Thursday, May 22, 2008

Young and Old

I've been thinking a lot about something that happened at Albertsons last month. I don't know why it's been on my mind. It was a few weeks after Easter and while grocery shopping I noticed that the Easter baskets were 90% off. I decided to get one for Matt and Trent. The only problem was that they were up on the very top shelf and I could barely reach them. As I was wrestling with them trying to get the 'boy' ones down (don't think they'd like the Barbie baskets) this teenager came walking up the isle. He was probably about 16 or 17 and was on his cell phone. My first impression was that he looked to be a little . . . questionable. I heard him tell the person on the phone that he had to go and he'd call them back. He then walked over to me and asked me which ones I wanted and got them down for me.
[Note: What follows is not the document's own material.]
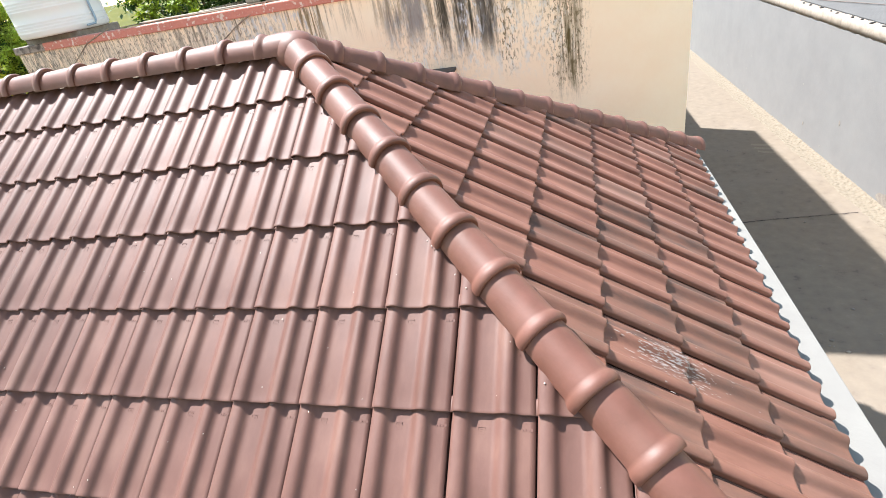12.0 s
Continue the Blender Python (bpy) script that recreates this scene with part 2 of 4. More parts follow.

He was so nice and helpful. I thanked him, he said no problem, and he walked off. It made my whole day. Obviously my first impression was wrong (as they often are) - and I was so touched by what he did. We hear so much negativity about teenagers . . . it's too bad there isn't more focus on the good things.
On a side note, something that bothered me today . . . I was picking up some dry cleaning for one of my customer's on my way to clean her house. The woman working there, McRae's Dry Cleaning (not sure if I spelled that right), had KTSY on. I told her that she had a great taste in music and that I loved KTSY. She said that she does too, but, when her boss is there she can't have it on. Her boss told her that she finds it offensive. Geez. Yes, let's not play good, clean, music . . . . how about some rap or something? I don't see how it could possibly offend anyone. But, whatever. I guess I need to pray for her boss. She said she thinks her boss doesn't like it because it's convicting. That just could be it.
Lastly what I want to write about is my mom. She has been talking a lot lately about her getting older (she's 70) and what she wants when she can't take care of herself. For example, it really bothers her that at a lot of these care centers they try to force people to eat. She absolutely does not want that to happen to her. She does not want to come live with any of her kids and would prefer a care center. She said that she, of course, wants to be buried by my step-dad, and that she probably won't be here when Trent graduates from high school etc. It is really bothering me. I know that it's good to talk about it so that we know what she wants. I just can't think about not having my mom. It was hard enough when my dad died and when my step-dad died. I'm much closer to my mom so I know it will be even harder. I hate that people have to get old. I've always thought that God could have come up with something better . . . but I'm sure He knows what He's doing. :) It's very hard when you have kids you are taking care of and parents you are taking care of. But it is a blessing. When I was helping to care for my step dad, for over a year, there were days when I thought that I just couldn't get through another day of watching him suffer. But I'm so glad I could take care of him. It was a great blessing.

Monday, May 19, 2008

Choices, Decisions, and Trusting Ourselves

I've always had problems with making choices . . . deciding on which path to take in my life. I guess this stems from several things. The first one being the fact that my mom always made all of my decisions for me. She told me, basically, what to do and when to do it. She wasn't rude or mean or anything like that. She just liked to control things and she felt (and still feels) that her way is the right and only way. I guess the second reason is that I feel like I have made some pretty bad choices in my life (atleast that's what I've been told). I applied for a part time job in the evenings that I really need. After the interview I started regretting that I applied. I prayed that I wouldn't get the job unless God wanted me there. And, well, I got it. I'm hoping that I didn't make the wrong choice with this. It's 5 nights a week and I'm really stressing about being gone in the evenings. Sometimes I feel like if I have a 50/50 chance of picking the wrong thing (or wrong way) I always pick the wrong thing. (I know I'm kind of rambling here . . . I've been sick and Trent has been sick and up for 3 nights. I'm exhausted as is Trent . . . Oh, I'm also PMSing) haha I also am getting tired of how I judge myself. I guess we all do - especially women. Tonight I went to Fred Meyer for groceries. As I said before - I am totally exhausted. I've shopped at this store a million times. I didn't mean to but, for some reason, went into the express lane. I definitely had more than 12 items. The cashier rang me up and was really nice and just 'mentioned' for future reference that it was an express lane. I felt SO HORRIBLE. I was almost crying on my way out to the van. I knew it was ridiculous to be so upset about it - but I just felt so stupid. I felt like I had 'broken the law' or something. I guess I always have struggled with trusting myself and giving myself a break. I can do 50 right decisions, 1 bad decision, and all I focus on is the bad decision. Anyhoo, I have so much more to write about as I usually write only once a month or something (I've got to change that). But I won't get into everything now. It's going on midnight. The time posted always says an hour earlier than it actually is. I guess because Angela set this up for me in Portland. That's it for now.